A pro-Mulele faction existed in the CNL, composed of PSA-G "revolutionary intellectuals" who had trained in China, but it was opposed by the MNC-L faction of Gbenye. The PSA-G radicals eventually joined forces with the MNC-L splinter of Egide Bocheley-Davidson, forming the CNL-Bocheley. The main CNL force, still loyal to Gbenye, became known as the CNL-Gbenye and served as the umbrella group of the armed groups of Soumialot and Kabila.
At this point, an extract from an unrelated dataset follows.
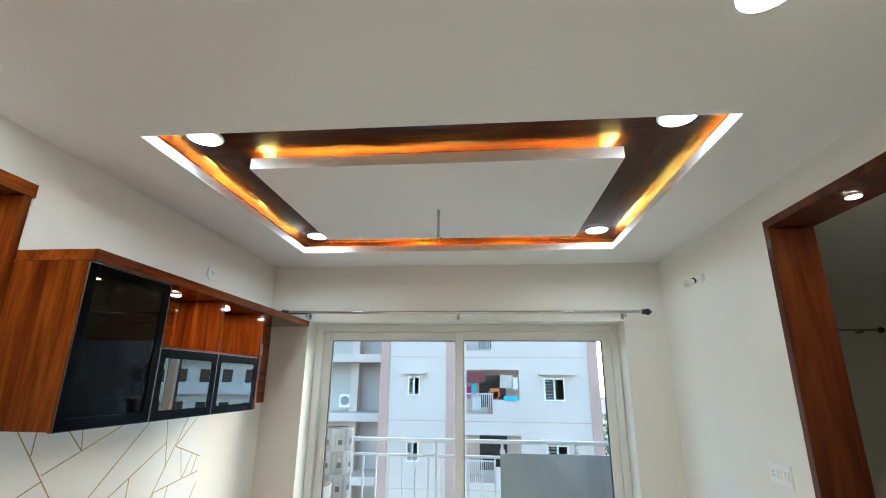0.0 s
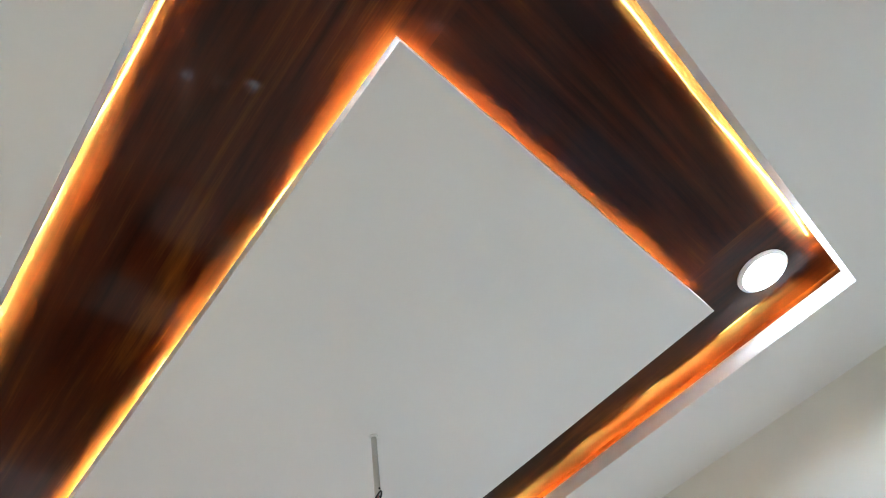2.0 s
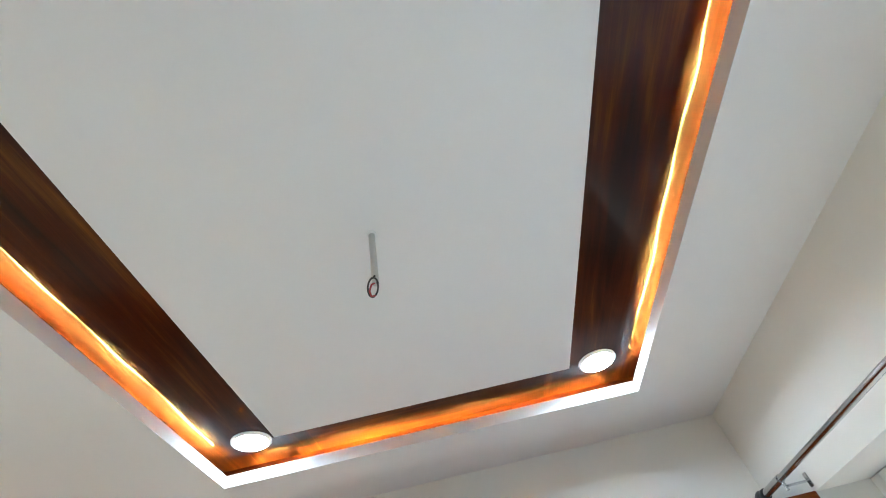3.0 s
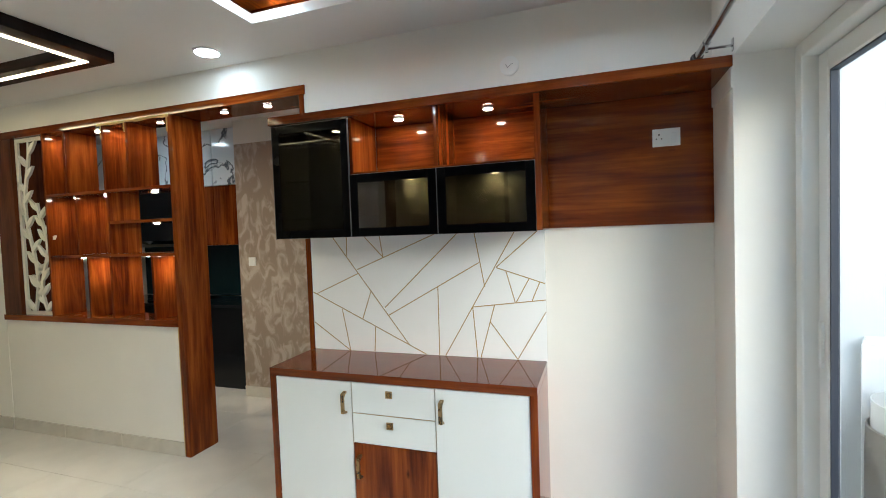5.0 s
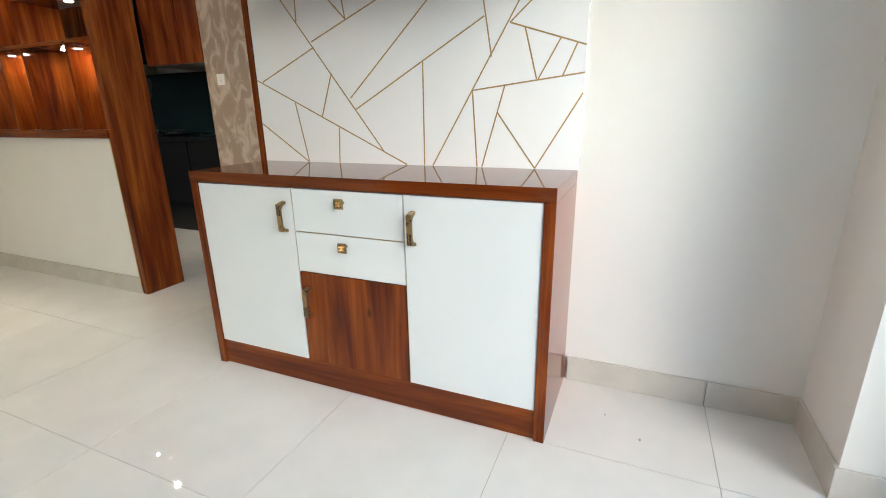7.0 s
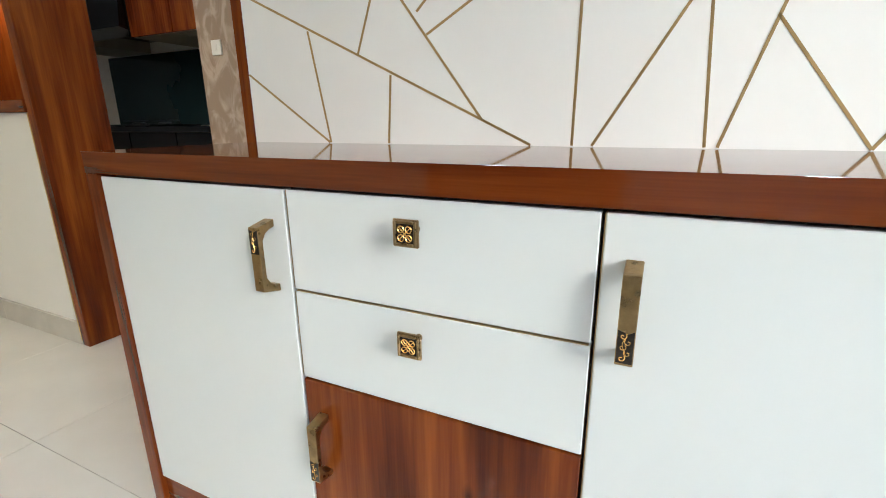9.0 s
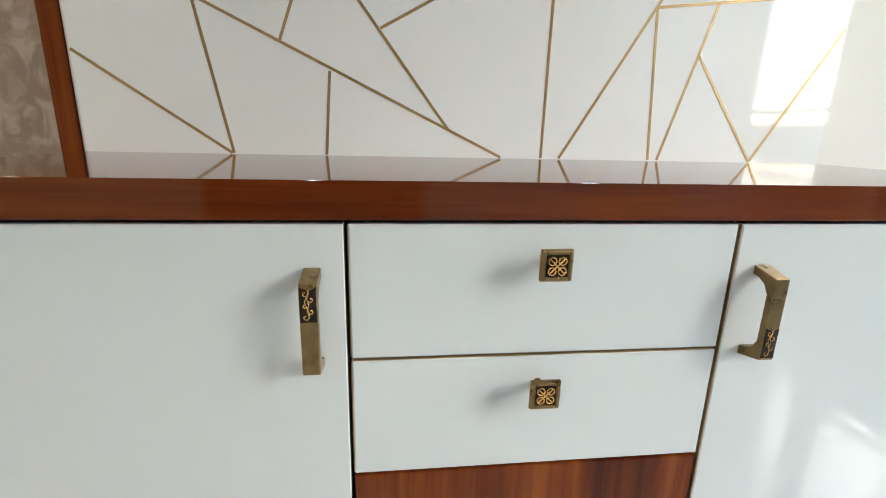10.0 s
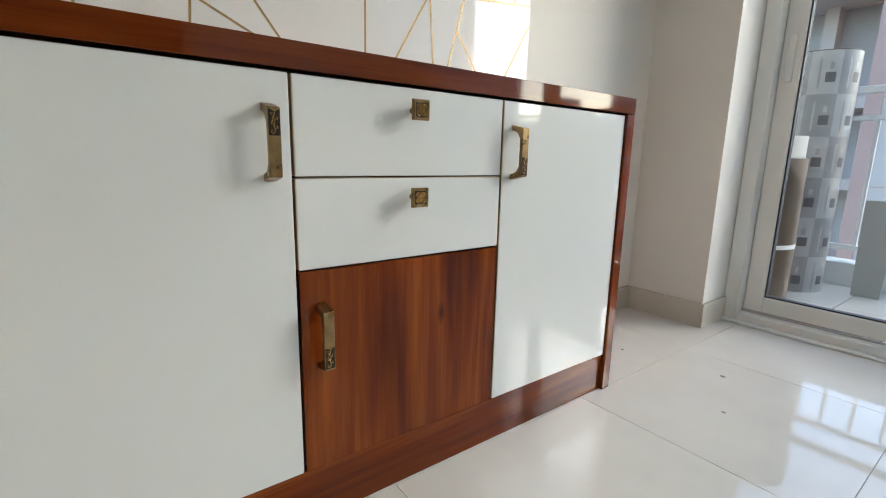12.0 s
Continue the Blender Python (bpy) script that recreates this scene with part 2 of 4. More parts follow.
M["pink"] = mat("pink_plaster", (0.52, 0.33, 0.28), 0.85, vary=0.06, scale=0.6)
# plaster greyed to hold the shade of the recesses; also colours the far towers
M["shade"] = mat("grey_shade_plaster", (0.52, 0.49, 0.48), 0.85, vary=0.08, scale=0.5)
M["concrete"] = mat("cement_board", (0.34, 0.35, 0.34), 0.7, vary=0.12, scale=3.5, bump=0.1)
M["rail"] = mat("white_painted_steel", (0.66, 0.66, 0.65), 0.4, vary=0.05, scale=8)
M["winglass"] = mat("far_window_glass", (0.02, 0.024, 0.03), 0.1)
M["earth"] = mat("ground_earth", (0.16, 0.14, 0.11), 0.95, vary=0.3, scale=0.05)
M["kraft"] = mat("kraft_paper", (0.16, 0.125, 0.09), 0.6, vary=0.16, scale=5)
M["wrap"] = mat("white_wrap", (0.85, 0.85, 0.84), 0.25, vary=0.08, scale=14, bump=0.3, bump_scale=25)
M["wrapgrey"] = mat("grey_wrap", (0.60, 0.60, 0.60), 0.3, vary=0.1, scale=14)
M["tape"] = mat("masking_tape", (0.55, 0.36, 0.11), 0.45, vary=0.15, scale=25)
M["leaf"] = mat("leaf_green", (0.06, 0.10, 0.03), 0.6, vary=0.4, scale=3, random_tint=0.2)
M["bark"] = mat("bark", (0.10, 0.075, 0.05), 0.9, vary=0.3, scale=9, bump=0.4)
CLOTH = [mat("cloth_" + c, v, 0.9, vary=0.15, scale=6) for c, v in (
    ("maroon", (0.16, 0.04, 0.05)), ("magenta", (0.5, 0.02, 0.16)), ("teal", (0.03, 0.32, 0.36)), ("orange", (0.65, 0.17, 0.04)),
    ("cream", (0.55, 0.47, 0.40)), ("rust", (0.38, 0.09, 0.03)), ("sky", (0.05, 0.42, 0.55)), ("white", (0.7, 0.7, 0.7)))]

# ---- building blocks ----
ORIGIN = {}


def box(lo, hi, bevel=0.0, bm=None, segments=1):
    """A block from corner to corner, its edges eased by bevel; joined into bm if one is given."""
    own = bmesh.new()
    c = [(a + b) / 2 for a, b in zip(lo, hi)]
    s = [abs(b - a) for a, b in zip(lo, hi)]
    bmesh.ops.create_cube(own, size=1, matrix=Matrix.Translation(c) @ Matrix.Diagonal((*s, 1)))
    if bevel:
        bmesh.ops.bevel(own, geom=list(own.edges), offset=min(bevel, min(s) * 0.45), segments=segments, affect="EDGES", profile=0.7)
    return merge(own, bm)


def merge(own, bm):
    if bm is None:
        return own
    tmp = bpy.data.meshes.new("tmp")
    own.to_mesh(tmp); own.free()
    bm.from_mesh(tmp)
    bpy.data.meshes.remove(tmp)
    return bm


def rod(p, q, r, r2=None, sides=16, bm=None, bevel=0.0):
    """A round bar from p to q."""
    own = bmesh.new()
    p, q = Vector(p), Vector(q)
    d = q - p
    m = Matrix.Translation((p + q) / 2) @ d.to_track_quat("Z", "Y").to_matrix().to_4x4()
    bmesh.ops.create_cone(own, cap_ends=True, segments=sides, radius1=r, radius2=r if r2 is None else r2, depth=d.length, matrix=m)
    if bevel:
        bmesh.ops.bevel(own, geom=[e for e in own.edges if len(e.link_faces) == 2 and e.calc_face_angle(0) > 1.0], offset=bevel, segments=2, affect="EDGES")
    return merge(own, bm)


def ball(c, r, squash=(1, 1, 1), bm=None, seg=16):
    own = bmesh.new()
    bmesh.ops.create_uvsphere(own, u_segments=seg, v_segments=seg // 2, radius=r, matrix=Matrix.Translation(c) @ Matrix.Diagonal((*squash, 1)))
    return merge(own, bm)


def lathe(c, profile, sides=40, axis="z", bm=None):
    """A turned shape from (radius, height) pairs."""
    own = bmesh.new()
    rings = []
    for r, h in profile:
        ring = []
        for i in range(sides):
            a = 2 * math.pi * i / sides
            ring.append(own.verts.new((c[0] + r * math.cos(a), c[1] + r * math.sin(a), c[2] + h)))
        rings.append(ring)
    for a, b in zip(rings, rings[1:]):
        for i in range(sides):
            own.faces.new((a[i], a[(i + 1) % sides], b[(i + 1) % sides], b[i]))
    own.faces.new(list(reversed(rings[0]))); own.faces.new(rings[-1])
    bmesh.ops.recalc_face_normals(own, faces=own.faces)
    return merge(own, bm)


def tube(points, r, bm=None, sides=8):
    """A bent wire or bar through points."""
    for p, q in zip(points, points[1:]):
        bm = rod(p, q, r, sides=sides, bm=bm if bm is not None else bmesh.new())
    return bm


def prism(outline, axis, lo, hi, bm=None, bevel=0.0):
    """An outline in the plane across an axis (0, 1 or 2), pulled from lo to hi along it."""
    own = bmesh.new()

    def put(u, v, w):
        p = [u, v]
        p.insert(axis, w)
        return own.verts.new(p)

    a = [put(u, v, lo) for u, v in outline]
    b = [put(u, v, hi) for u, v in outline]
    own.faces.new(a); own.faces.new(list(reversed(b)))
    for i in range(len(a)):
        j = (i + 1) % len(a)
        own.faces.new((a[i], b[i], b[j], a[j]))
    bmesh.ops.recalc_face_normals(own, faces=own.faces)
    if bevel:
        bmesh.ops.bevel(own, geom=list(own.edges), offset=bevel, segments=1, affect="EDGES")
    return merge(own, bm)


def thing(name, base, label, category, group="", kind=""):
    """An empty at the base of a thing, under which its parts go."""
    ob = new(name)
    ob.location = base
    ob.empty_display_size = 0.1
    ORIGIN[ob] = Vector(base)
    return tagged(ob, label, category, group, kind)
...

The CNL's official ideology did not wholly permeate the wider Simba rebel movement. United States diplomat Monteagle Stearns argued that, "to the extent that the [Simba] movement had an ideology, it was an mixture of nationalism, village Marxism, and magic." Cuban military advisor Che Guevara similarly wrote that most Simba fighters did not adhere to the socialist views of their leaders, instead being motivated by their traditional belief systems such as dawa magic. For instance, Simba fighters tended to idolize Pierre Mulele as "patron saint", calling upon his alleged magical powers (Mai Mulele) to turn enemy bullets into water, even though Mulele led a distinct rebellion and was not part of the CNL. In eastern Congo, the CNL leaders generally exploited local political, social, and tribal grievances to recruit troops, meaning that many Simba fighters were more motivated by these grievances than questions of "class struggle". Researcher Ato Kwamena Onoma described the Simba rebellion as broadly "Lumumbist" in nature, and "Lumumbist" nationalist ideas featured prominently in the eastern rebel rhetoric. In his first speech after the capture of Stanleyville, Soumialot outright stated that his forces did not fight those who had "a privileged social position they have won through many sacrifices"; instead, he identified the "counter-revolutionaries" who had "betrayed the cause for which Lumumba died" as enemies.